Limitations & Future Work¶
- The model lacks semantic understanding of garments (e.g., "this garment has a zipper"), sometimes generating "pantomime" interactions that are unfeasible.
- ISR can evaluate interaction semantic success rates but struggles to quantify fine-grained physical accuracy (wrinkle physics, deformation angles).
- Limited interaction categories in the dataset (only 6 types); generalization to unseen interaction types remains unknown.
- 3D hand priors depend on extraction via HaMeR, which is sensitive to occlusion; direct learning of implicit hand representations from video could be considered.
Related Work & Insights¶
- vs. ViViD / CatV2TON / MagicTryOn: These methods optimize for non-interactive VVT (spatio-temporal consistency, garment detail) but fail to capture interaction intent; iTryOn bridges the fundamental gap in interaction understanding through multimodal condition fusion and sparse supervision reweighting.

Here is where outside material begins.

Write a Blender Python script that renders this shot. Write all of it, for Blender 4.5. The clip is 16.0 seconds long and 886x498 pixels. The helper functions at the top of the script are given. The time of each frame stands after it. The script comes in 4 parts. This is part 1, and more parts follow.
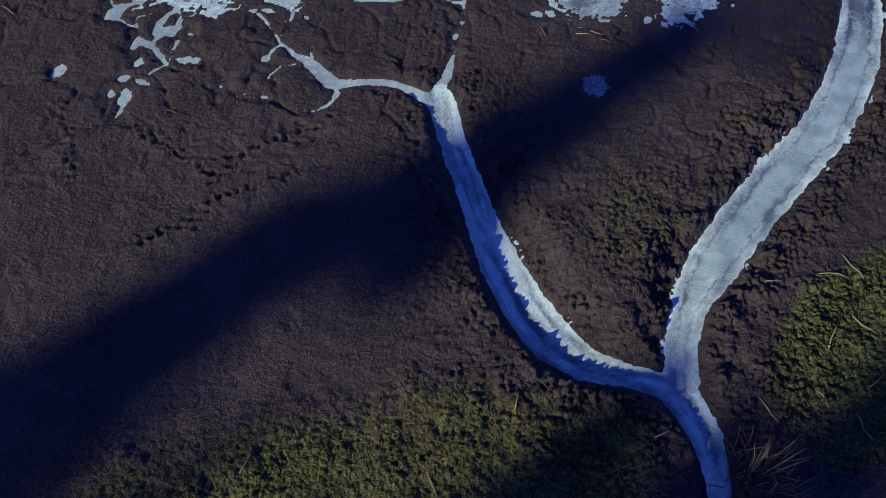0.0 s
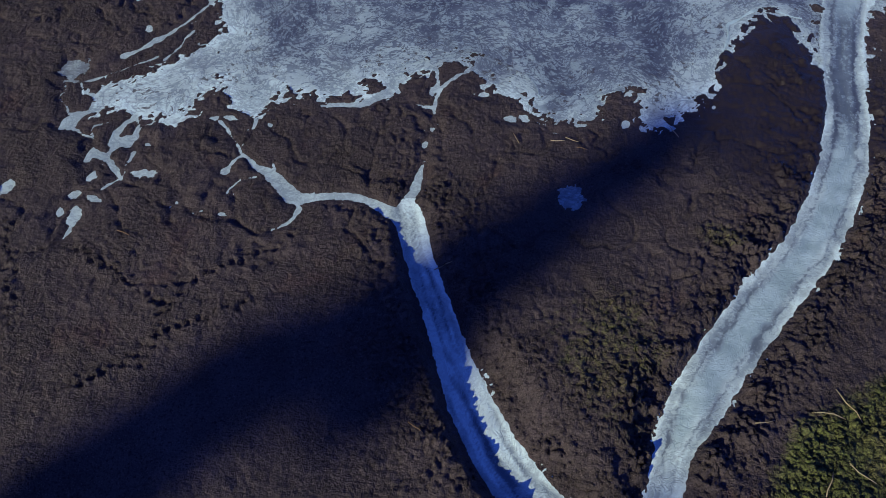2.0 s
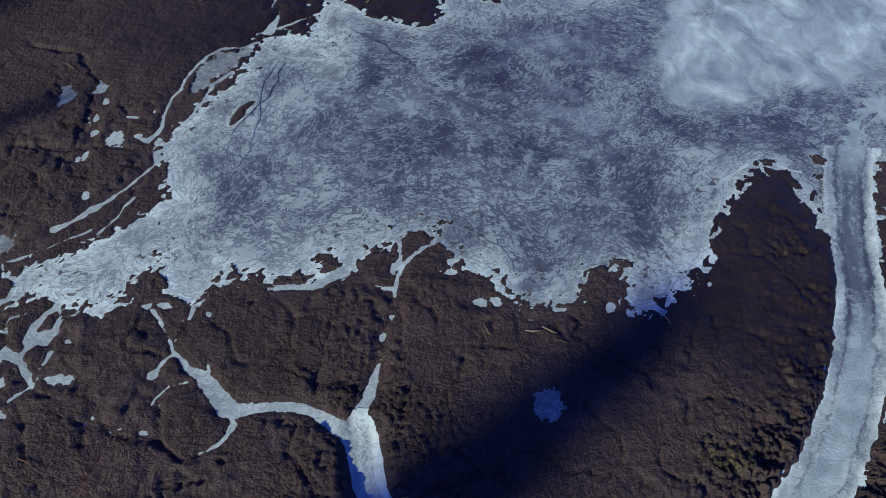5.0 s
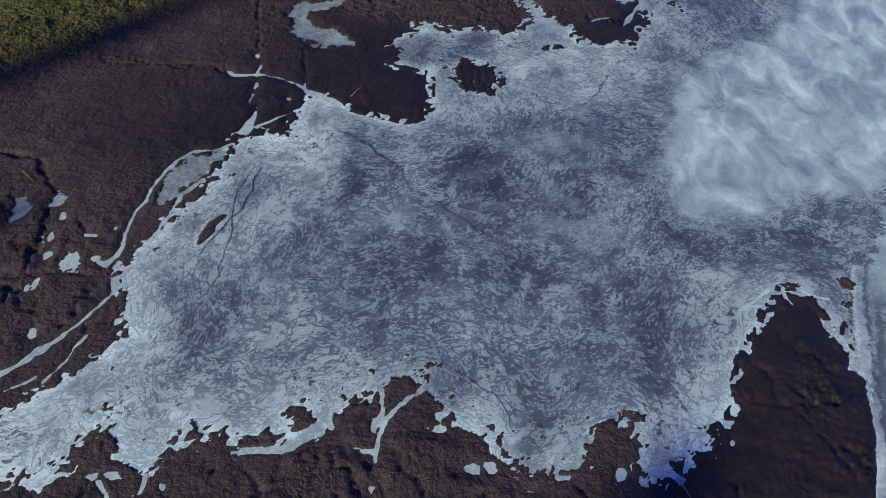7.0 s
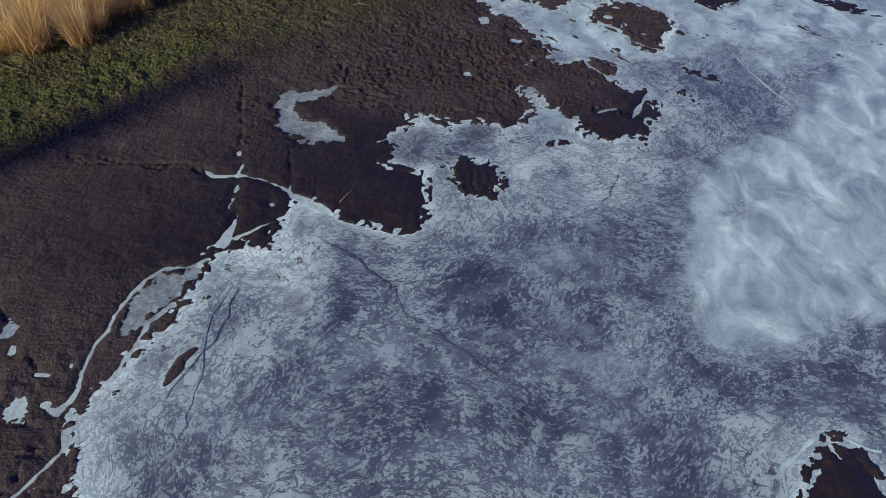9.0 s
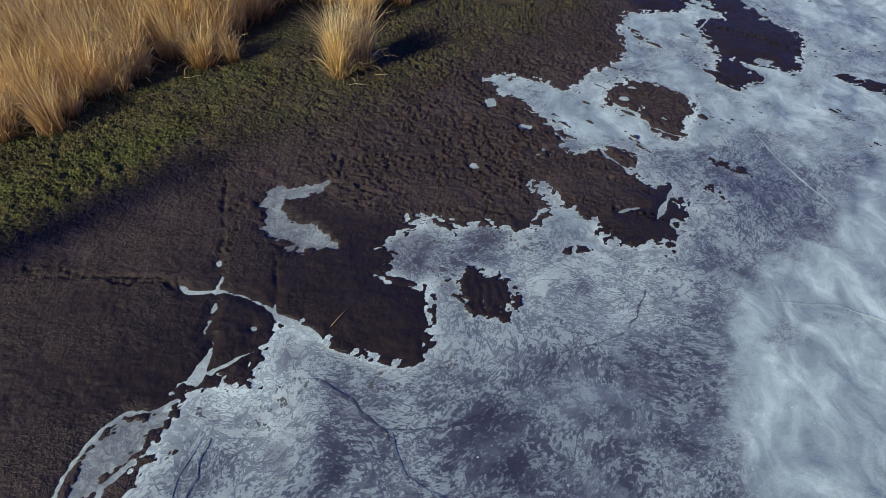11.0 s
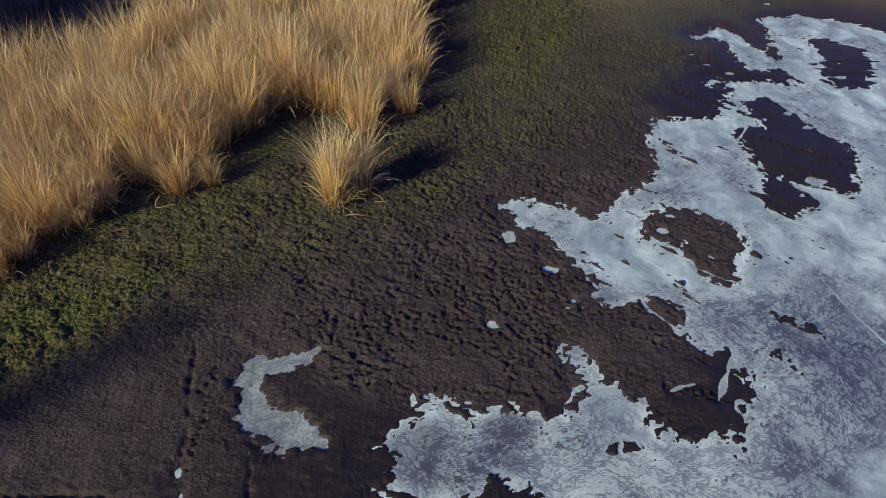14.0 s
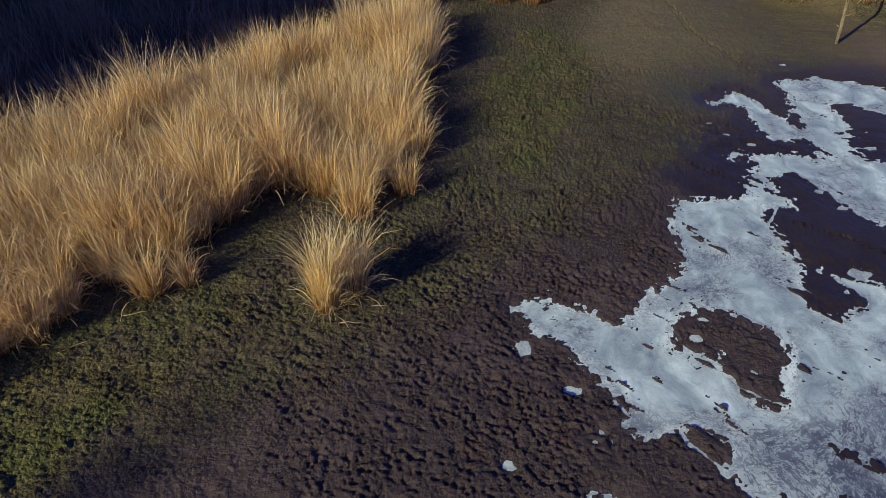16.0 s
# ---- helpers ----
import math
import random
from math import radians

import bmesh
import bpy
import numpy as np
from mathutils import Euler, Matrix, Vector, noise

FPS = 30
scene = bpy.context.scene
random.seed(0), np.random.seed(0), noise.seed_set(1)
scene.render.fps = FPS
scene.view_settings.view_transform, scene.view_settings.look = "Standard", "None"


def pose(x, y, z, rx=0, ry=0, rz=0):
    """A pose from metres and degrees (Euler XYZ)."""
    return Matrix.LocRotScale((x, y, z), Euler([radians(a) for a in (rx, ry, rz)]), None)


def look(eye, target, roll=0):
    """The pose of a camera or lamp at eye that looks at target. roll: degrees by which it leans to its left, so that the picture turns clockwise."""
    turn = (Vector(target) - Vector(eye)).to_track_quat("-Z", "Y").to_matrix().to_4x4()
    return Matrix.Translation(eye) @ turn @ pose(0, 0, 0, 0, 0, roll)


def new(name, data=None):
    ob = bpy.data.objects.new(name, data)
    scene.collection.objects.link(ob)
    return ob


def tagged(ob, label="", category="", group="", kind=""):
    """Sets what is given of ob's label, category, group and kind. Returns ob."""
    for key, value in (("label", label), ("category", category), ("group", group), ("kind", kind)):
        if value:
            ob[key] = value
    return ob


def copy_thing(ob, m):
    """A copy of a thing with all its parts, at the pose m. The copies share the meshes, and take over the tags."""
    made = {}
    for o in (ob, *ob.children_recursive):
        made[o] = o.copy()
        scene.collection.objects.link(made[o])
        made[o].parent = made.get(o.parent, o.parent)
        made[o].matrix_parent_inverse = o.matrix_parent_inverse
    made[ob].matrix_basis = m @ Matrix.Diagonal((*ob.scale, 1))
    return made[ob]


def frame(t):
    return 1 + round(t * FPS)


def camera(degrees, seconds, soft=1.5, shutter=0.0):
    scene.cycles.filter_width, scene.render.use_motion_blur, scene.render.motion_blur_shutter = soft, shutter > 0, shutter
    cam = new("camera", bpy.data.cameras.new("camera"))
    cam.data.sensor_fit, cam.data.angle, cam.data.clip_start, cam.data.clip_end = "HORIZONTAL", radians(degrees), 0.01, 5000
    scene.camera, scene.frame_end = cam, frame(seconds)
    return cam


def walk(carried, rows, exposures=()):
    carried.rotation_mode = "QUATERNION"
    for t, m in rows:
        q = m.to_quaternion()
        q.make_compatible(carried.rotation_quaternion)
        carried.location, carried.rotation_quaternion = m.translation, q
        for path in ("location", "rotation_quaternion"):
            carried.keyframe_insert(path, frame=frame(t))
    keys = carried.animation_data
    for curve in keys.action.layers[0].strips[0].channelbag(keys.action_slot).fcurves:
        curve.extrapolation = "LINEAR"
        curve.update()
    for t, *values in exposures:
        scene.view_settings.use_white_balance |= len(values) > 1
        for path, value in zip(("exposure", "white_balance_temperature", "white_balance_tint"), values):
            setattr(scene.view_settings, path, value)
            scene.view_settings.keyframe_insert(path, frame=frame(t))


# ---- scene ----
cam = camera(68.6, 16.0, soft=0.55)
PATH = [
    (0, (-0.038, 2.329, 6.828), (-0.096, 3.261, 5.059), 2.6),
    (0.5, (-0.033, 2.696, 6.901), (-0.086, 3.64, 5.138), 2.8),
    (1, (0.039, 3.027, 6.942), (-0.017, 3.991, 5.19), 2.6),
    (1.5, (0.129, 3.311, 6.942), (0.069, 4.305, 5.208), 2.4),
    (2, (0.227, 3.589, 6.939), (0.163, 4.615, 5.223), 2.2),
    (2.5, (0.317, 3.935, 6.97), (0.248, 4.979, 5.266), 2.0),
    (3, (0.412, 4.23, 6.961), (0.335, 5.307, 5.278), 1.7),
    (3.5, (0.492, 4.572, 6.969), (0.411, 5.674, 5.302), 1.5),
    (4, (0.555, 4.916, 6.964), (0.468, 6.045, 5.316), 1.2),
    (6.5, (0.561, 7.051, 7.151), (0.471, 8.255, 5.556), 0.8),
    (7, (0.54, 7.475, 7.161), (0.448, 8.698, 5.581), 0.8),
    (7.5, (0.502, 7.892, 7.172), (0.411, 9.135, 5.608), 0.8),
    (8, (0.485, 8.304, 7.174), (0.391, 9.568, 5.627), 0.6),
    (8.5, (0.439, 8.721, 7.175), (0.347, 10.007, 5.645), 0.7),
    (9, (0.314, 9.086, 7.196), (0.238, 10.394, 5.685), 1.4),
    (11.5, (0.022, 11.308, 7.179), (-0.053, 12.706, 5.75), 1.7),
    (12, (-0.03, 11.734, 7.178), (-0.108, 13.148, 5.766), 1.6),
    (12.5, (-0.083, 12.159, 7.186), (-0.165, 13.59, 5.79), 1.4),
    (13, (-0.151, 12.579, 7.192), (-0.235, 14.026, 5.814), 1.4),
    (13.5, (-0.241, 13.005, 7.195), (-0.323, 14.468, 5.834), 1.6),
    (14, (-0.302, 13.405, 7.188), (-0.388, 14.887, 5.849), 1.4),
    (14.5, (-0.399, 13.819, 7.18), (-0.48, 15.321, 5.862), 1.5),
    (15, (-0.431, 14.245, 7.223), (-0.517, 15.762, 5.922), 1.3),
    (15.5, (-0.522, 14.701, 7.225), (-0.6, 16.232, 5.94), 1.6),
    (16, (-0.587, 15.135, 7.264), (-0.663, 16.681, 5.997), 1.4),
]
walk(cam, [(t, look(eye, target, roll)) for t, eye, target, roll in PATH],
     exposures=[(0, -0.12, 5950, 10), (4, -0.10, 6050, 10), (9, -0.06, 6400, 10), (16, 0.0, 6850, 10)])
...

- vs. Video Editing (e.g., ControlNet): Editing methods use coarse-grained spatial conditions (bounding boxes, skeletons) to manipulate content but lack temporal information and physical constraints; iTryOn’s A-RoPE + AC Loss can inspire future editing frameworks.
- vs. Human-Object Interaction (HOI) Recognition: Current HOI work focuses mostly on recognition. This paper reframes the problem as a generative problem for the first time, opening new directions for interaction synthesis.
Rating¶
- Novelty: ⭐⭐⭐⭐⭐ First to define the Interactive VVT task; A-RoPE and AC Loss are targeted innovations.
- Experimental Thoroughness: ⭐⭐⭐⭐⭐ Large-scale VVT-Interact dataset + 3 baseline comparisons + complete ablation + parallel quantitative/qualitative analysis + new ISR metric.
- Writing Quality: ⭐⭐⭐⭐ Clear logic; Figure 3 comparisons are persuasive. ISR evaluation depends on VLM, so its credibility requires further validation.
- Value: ⭐⭐⭐⭐⭐ Broad prospects in e-commerce live streaming and content creation; open-source data + benchmarks + technical components (A-RoPE, AC Loss) are highly transferable.